In knowing more history, and in knowing history differently, radicals are required to see their present struggles with more sophistication than was demanded of any previous generation. Recognition of history’s differentiated multitudes runs the risk of particularizing politics. The balance that radicals must achieve today entails a sensitive appreciation of diversity that does not undermine a strategic sense of the ways these specificities form a whole. Similarly, knowing how various groups have experienced lives of both subordination and struggle is indispensable to forging resistance in the present. For radicals, reflection on how resistance can be rallied (history as pedagogy) and on how history can inspire (history as example), suggests that “history” can inform the present in important ways. Significantly, it can help make our period one of activism rather than accommodation. If this is to happen, however, an appreciation not only of difference but also of the totality of social forces is necessary.

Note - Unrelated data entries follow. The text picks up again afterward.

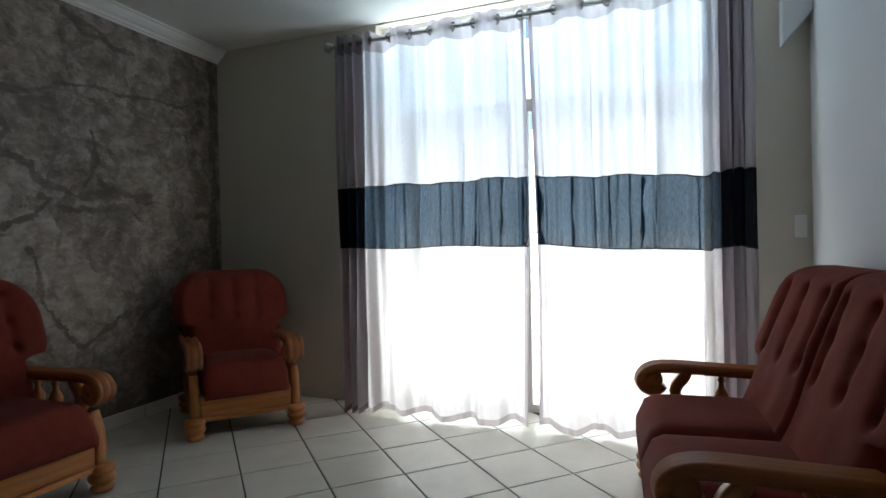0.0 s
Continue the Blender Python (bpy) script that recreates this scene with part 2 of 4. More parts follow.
def cloth(name, colour, through, gloss=0.9, see=0.03, weave=420.0, rough=0.9):
    """Thin curtain cloth that lets light through."""
    n = Nodes(name)
    w = n.node("TexWave", Vector=n.mapped((1, 1, 1)), Scale=weave / 20, Distortion=2.0, Detail=2).outputs["Fac"]
    thread = n.noise(150, 2, co=n.mapped((1, 1, 0.25)))
    dust = n.noise(3.0, 4)
    f = n.math("ADD", n.math("MULTIPLY", thread, 0.6), n.math("MULTIPLY", dust, 0.4))
    col = n.ramp(f, (0.35, tuple(c * 0.88 for c in colour)), (0.65, colour))
    tr = n.ramp(f, (0.35, tuple(c * rough for c in through)), (0.65, through))
    out = n.t.nodes["Material Output"]
    a, b = n.node("BsdfDiffuse", Color=col), n.node("BsdfTranslucent", Color=tr)
    c = n.node("BsdfTransparent", Color=(1, 1, 1, 1))
    m1, m2 = n.t.nodes.new("ShaderNodeMixShader"), n.t.nodes.new("ShaderNodeMixShader")
    m1.inputs[0].default_value, m2.inputs[0].default_value = 0.88, see
    n.t.links.new(a.outputs[0], m1.inputs[1]), n.t.links.new(b.outputs[0], m1.inputs[2])
    n.t.links.new(m1.outputs[0], m2.inputs[1]), n.t.links.new(c.outputs[0], m2.inputs[2])
    n.t.links.new(m2.outputs[0], out.inputs["Surface"])
    return n.m


def upholstery():
    n = Nodes("red_upholstery")
    weave = n.noise(420, 2)
    nap = n.noise(28, 4)
    big = n.noise(3.5, 4)
    f = n.math("ADD", n.math("MULTIPLY", weave, 0.35), n.math("ADD", n.math("MULTIPLY", nap, 0.3), n.math("MULTIPLY", big, 0.35)))
    col = n.ramp(f, (0.33, (0.142, 0.025, 0.017)), (0.66, (0.214, 0.043, 0.027)))
    n.bump(n.math("ADD", weave, nap), 0.25, 0.002)
    n.b.inputs["Sheen Weight"].default_value = 0.05
    return n.done(col, 0.9, spec=0.12)


def tile_mat(name, a, b, rough=0.22):
    n = Nodes(name)
    rnd = n.node("ObjectInfo").outputs["Random"]
    isl = n.node("NewGeometry").outputs["Random Per Island"]
    off = n.node("CombineXYZ", X=n.math("MULTIPLY", rnd, 37.0), Y=n.math("MULTIPLY", rnd, 91.0)).outputs[0]
    vm = n.t.nodes.new("ShaderNodeVectorMath")
    n.put(vm.inputs[0], n.co), n.put(vm.inputs[1], off)
    n.co = vm.outputs[0]
    cloud, speck = n.noise(5, 5), n.noise(260, 2)
    f = n.math("ADD", n.math("MULTIPLY", cloud, 0.6), n.math("ADD", n.math("MULTIPLY", speck, 0.2), n.math("MULTIPLY", n.math("ADD", rnd, isl), 0.12)))
    col = n.ramp(f, (0.3, a), (0.75, b))
    smear = n.noise(2.5, 5)
    n.bump(speck, 0.02, 0.0005)
    return n.done(col, n.ramp(smear, (0.3, (rough,) * 3), (0.7, (rough * 1.25,) * 3)))


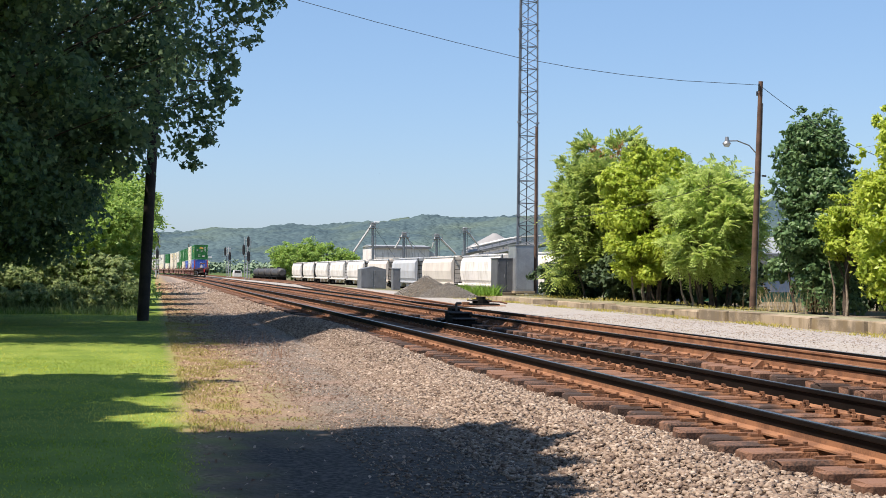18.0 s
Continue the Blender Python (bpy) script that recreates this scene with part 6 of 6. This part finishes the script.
def signal_mast(x, y, hgt, heads, label, z0=-0.25):
    root = thing("signal_mast", pose(x, y, z0), label, "railway signal")
    part("mast", rods([((0, 0, 0), (0, 0, hgt))], 0.11, 10), M["signal_grey"], root)
    part("base", bbox(-0.3, 0.3, -0.3, 0.3, 0, 0.3, 0.03), M["concrete"], root)
    for s in (-0.42, 0.42):
        part("ladder_rail", rods([((s, 0.35, 0), (s, 0.35, hgt))], 0.05, 5), M["signal_grey"], root)
    for k in range(int(hgt / 0.5)):
        part("rung", rods([((-0.42, 0.35, 0.3 + k * 0.5), (0.42, 0.35, 0.3 + k * 0.5))], 0.035, 5), M["signal_grey"], root)
    for z, dx in heads:
        hd = part("signal_head", prism([(dx + 0.22 * math.cos(a * math.pi / 9), z + (0.42 if a <= 9 else -0.42) + 0.42 * math.sin(a * math.pi / 9)) for a in range(18)], "y", -0.18, -0.12), M["tank"], root, "black oval signal backing")
        for j in (-0.42, 0, 0.42):
            part("hood", rods([((dx, -0.18, z + j), (dx, -0.45, z + j))], 0.11, 10), M["tank"], hd)
        part("platform", bbox(dx - 0.5, dx + 0.5, -0.1, 0.7, z - 1.0, z - 0.95, 0), M["galv"], root)
        part("guard_rail", rods([((dx - 0.5, 0.7, z - 1), (dx - 0.5, 0.7, z + 0.1)), ((dx + 0.5, 0.7, z - 1), (dx + 0.5, 0.7, z + 0.1)), ((dx - 0.5, 0.7, z + 0.1), (dx + 0.5, 0.7, z + 0.1)), ((dx - 0.5, 0.7, z - 0.5), (dx + 0.5, 0.7, z - 0.5))], 0.02, 5), M["galv"], root)


signal_mast(0.45, 223, 6.9, ((6.0, 0.15), (3.9, 0.15)), "tall two-head railway signal seen from behind")
signal_mast(14.45, 223, 6.7, ((6.0, 0.1), (3.7, 0.15), (4.7, -0.6)), "tall three-head railway signal on a galvanised mast")
signal_mast(14.6, 282, 6.2, ((5.2, -0.7), (4.3, 0.2)), "distant railway signal on a slim mast")
pole("utility_pole", 11.6, 480, -0.5, 10.5, 0.2, "pole_dark", "distant dark timber pole beside the line")


def van(x, y):
    root = thing("van", pose(x, y, -0.5), "white van parked beyond the yard", "van")
    part("body", prism([(-0.95, 0.35), (0.95, 0.35), (0.95, 1.2), (0.75, 1.85), (-0.75, 1.85), (-0.95, 1.2)], "y", 0, 4.6), M["letter"], root)
    part("rear_window", bbox(-0.66, 0.66, -0.02, 0.0, 1.2, 1.7, 0), M["tank"], root)
    for s in (-0.8, 0.8):
        for yy in (0.9, 3.6):
            part("wheel", rods([((s - 0.1, yy, 0.34), (s + 0.1, yy, 0.34))], 0.34, 14), M["tank"], root)


van(19.2, 330)


def building(name, pts, y, depth, z1, ridge, wall, roofm, label):
    """A plain shed seen from its long side: walls, pitched roof, door."""
    x0, x1 = pts
    root = thing(name, pose(0, y, -0.9), label, "building")
    part("wall", bbox(x0, x1, 0, depth, 0, z1, 0.05), M[wall], root)
    part("roof", prism([(-0.4, z1), (depth + 0.4, z1), (depth / 2, ridge)], "x", x0 - 0.3, x1 + 0.3), M[roofm], root)
    part("eave", bbox(x0 - 0.35, x1 + 0.35, -0.45, -0.3, z1 - 0.5, z1 + 0.05, 0), M["grey_steel"], root)
    return root


def elevator():
    Y = 335
    b = building("feed_mill", (51.4, 65.3), Y, 16, 8.3, 8.8, "hopper", "roof", "long pale metal-clad feed mill behind the hopper cars")
    part("gable_wing", prism([(65.3, 0), (72.5, 0), (72.5, 3.8), (65.3, 7.5)], "y", 1, 14), M["hopper_b"], b)
    for k in range(9):
        part("cladding_seam", bbox(51.0 + k * 1.45, 51.06 + k * 1.45, -0.03, 0.0, 0.2, 6.8, 0), M["grey_steel"], b)
    for x, hh, spouts in ((50.6, 13.0, ((-4.6, 6.2, 0.24),)), (58.0, 10.9, ((-2.2, 3.2, 0.18), (2.2, 3.2, 0.18))), (65.9, 10.6, ((-1.2, 2.6, 0.15), (4.6, 4.0, 0.22))), (72.7, 12.2, ((3.4, 3.6, 0.22),))):
        leg = thing("bucket_elevator", pose(x, Y - 6, -0.9), "slim grey grain leg with sloping spouts", "grain elevator")
        part("leg", bbox(-0.24, 0.24, -0.3, 0.3, 0, hh, 0.03), M["galv"], leg)
        part("head", bbox(-0.55, 0.55, -0.55, 0.55, hh - 0.2, hh + 0.75, 0.12), M["galv"], leg)
        part("head_platform", bbox(-1.2, 1.2, -1.0, 1.0, hh - 0.6, hh - 0.5, 0), M["grey_steel"], leg)
        part("platform_rail", rods([((-1.2, -1, hh - 0.5), (-1.2, -1, hh + 0.5)), ((1.2, -1, hh - 0.5), (1.2, -1, hh + 0.5)), ((-1.2, -1, hh + 0.5), (1.2, -1, hh + 0.5))], 0.05, 5), M["grey_steel"], leg)
        for dx, dz, r in spouts:
            part("spout", rods([((math.copysign(0.4, dx), -0.2, hh + 0.1), (dx, -0.2, hh - dz))], r, 8), M["sheet"], leg)
        for s2 in (-0.5, 0.5):
            part("leg_rail", rods([((s2, -0.5, 0), (s2, -0.5, hh))], 0.06, 5), M["grey_steel"], leg)
        part("guy_wire", rods([((0, 0, hh), (5.0, 0, 6.0))], 0.03, 4), M["cable"], leg)
    for x, r, z1, zp in ((83.4, 7.5, 8.1, 11.7),):
        bin_ = thing("grain_bin", pose(x, Y + 8, -0.9), "round pale grain bin with a conical roof", "grain bin")
        part("shell", rods([((0, 0, 0), (0, 0, z1))], r, 36), M["sheet"], bin_)
        bm = bmesh.new()
        rod(bm, (0, 0, z1), (0, 0, zp), r + 0.15, 1.1, 36)
        rod(bm, (0, 0, zp), (0, 0, zp + 0.35), 1.1, 0.5, 20)
        part("roof", bm, M["bin_roof"], bin_)
    conv = thing("conveyor", pose(0, Y - 4, -0.9), "long sloping grey grain conveyor on trestles", "conveyor")
    for k, (a, b2) in enumerate((((72.5, 0, 6.6), (87.0, 0, 10.0)), ((76.5, -1.2, 6.2), (95.0, -1.2, 9.7)))):
        d = (Vector(b2) - Vector(a))
        part("gallery", rods([(a, b2)], 0.6, 8), M["galv"], conv)
        bm = bmesh.new()
        for j in range(9):
            p = Vector(a) + d * (j / 8)
            rod(bm, p + Vector((0, -0.5, 0.2)), p + Vector((0, -0.5, 1.1)), 0.05, None, 4)
        rod(bm, Vector(a) + Vector((0, -0.5, 1.1)), Vector(b2) + Vector((0, -0.5, 1.1)), 0.05, None, 4)
        part("handrail", bm, M["grey_steel"], conv)
        for j in (0.35, 0.7):
            p = Vector(a) + d * j
            part("trestle", rods([((p.x - 0.6, p.y, 0), (p.x, p.y, p.z)), ((p.x + 0.6, p.y, 0), (p.x, p.y, p.z))], 0.09, 6), M["galv"], conv)
    white = thing("storage_shed", pose(0, Y - 2.5, -0.9), "white metal shed with a single-pitch curved roof", "building")
    part("wall", prism([(77.0, 0), (92, 0), (92, 11.2), (88, 11.0), (84, 10.3), (77.0, 8.6)], "y", 0, 7), M["sheet"], white)
    part("roof", prism([(76.7, 8.55), (84, 10.3), (88, 11.0), (92.3, 11.25), (92.3, 11.5), (88, 11.25), (84, 10.55), (76.7, 8.8)], "y", -0.3, 7.3), M["hopper"], white)
    for k in range(5):
        part("cladding_seam", bbox(78.5 + k * 2.6, 78.58 + k * 2.6, -0.04, 0.0, 0.1, 8.4, 0), M["grey_steel"], white)
    building("low_shed", (71.5, 83.0), Y - 2, 8, 2.6, 3.4, "sheet", "roof", "low grey shed under the conveyors")


elevator()
shed = building("blue_shed", (27.2, 36.0), 70, 12, 3.2, 4.3, "blue_clad", "roof", "pale blue metal shed behind the trees")
part("green_plinth", bbox(27.15, 36.05, -0.05, 0.02, 0, 1.2, 0), M["green_clad"], shed)

for k, (x, y, hh, r) in enumerate(((34.0, 372, 9.0, 4.8), (39.5, 378, 10.8, 5.6), (45.0, 374, 9.6, 4.8), (50.5, 376, 8.2, 4.4), (36.5, 380, 10.0, 5.0))):
    tree("wild_tree", (x, y), 0.3, hh, blob_clumps(0, 0, hh * 0.52, r, r, hh * 0.46, 46, 1.5, rg, 0.8), 260, 0.34, LEAF["lit"], "round-crowned green tree behind the siding", 70 + k, 1.3)


def far_woods():
    """Tree belts on the valley floor and along the ridge, too far off to count."""
    rng = np.random.default_rng(15)
    pts, size, ways = [], [], []
    for dist, depth, n, hmin, hmax, s, a0, a1 in ((560, 160, 22000, 2, 5, 1.4, 4.2, 32), (900, 320, 34000, 4, 9, 2.3, -14, 34), (1450, 360, 30000, 6, 15, 3.9, -14, 34)):
        trees_ = 420
        az = np.radians(rng.uniform(a0, a1, trees_))
        d = dist + rng.uniform(0, depth, trees_)
        hh = rng.uniform(hmin, hmax, trees_)
        k = rng.integers(0, trees_, n)
        w = hh[k] * 0.75
        q = rng.normal(size=(n, 3))
        q /= np.linalg.norm(q, axis=1, keepdims=True)
        q *= rng.uniform(0.6, 1.0, (n, 1))
        pts.append(np.stack([d[k] * np.sin(az[k]) + q[:, 0] * w, d[k] * np.cos(az[k]) + q[:, 1] * w, hh[k] * 0.5 + q[:, 2] * hh[k] * 0.55], -1))
        size.append(rng.uniform(0.7, 1.3, n) * s)
        ways.append(unit(q) * 1.6)
    pts, size, ways = np.concatenate(pts), np.concatenate(size), np.concatenate(ways)
    # Narrow pale greens: haze over the valley is put into the leaf colour.
    m = island_mat("haze-paled distant foliage", (0.16, 0.225, 0.155), (0.20, 0.27, 0.175), 0.9)
    tagged(link("far_woods", leaves("far_woods", pts, size, rng, up=1.6, long=1.1, out=ways), m), "belts of trees on the valley floor", "woods", kind="stuff")


far_woods()
for k, (az, el, w) in enumerate(((8.9, 1.98, 9), (9.25, 2.0, 7), (12.4, 2.0, 8), (12.9, 1.96, 10), (1.6, 0.66, 3), (2.2, 0.56, 3.5), (0.6, 0.64, 3))):
    d = 2450 if el > 1.5 else 1250
    x, y = d * math.sin(radians(az)), d * math.cos(radians(az))
    hs = thing("house", pose(x, y, 1.14 + d * math.tan(radians(el)) - 6), "small pale house far up the valley side", "house", "far houses")
    part("wall", bbox(-w / 2, w / 2, 0, w * 0.6, 0, w * 0.35 + 4, 0), M["letter"], hs)
    part("roof", prism([(-1, w * 0.35 + 4), (w * 0.6 + 1, w * 0.35 + 4), (w * 0.3, w * 0.6 + 4)], "x", -w / 2 - 0.5, w / 2 + 0.5), M["roof"] if k % 2 else M["sheet"], hs)

motions()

If, as the radical historian E. J. Hobsbawm (1971) once wrote, the task is to move from a fully grasped social history to a history of society, the radical informed by history will be cognizant of the complexities of identity while grasping the importance of waging struggles that address the totalizing means by which exploitation and oppression are deepened. Such universalism will also inform the project of creating alternatives to our current destructive reality.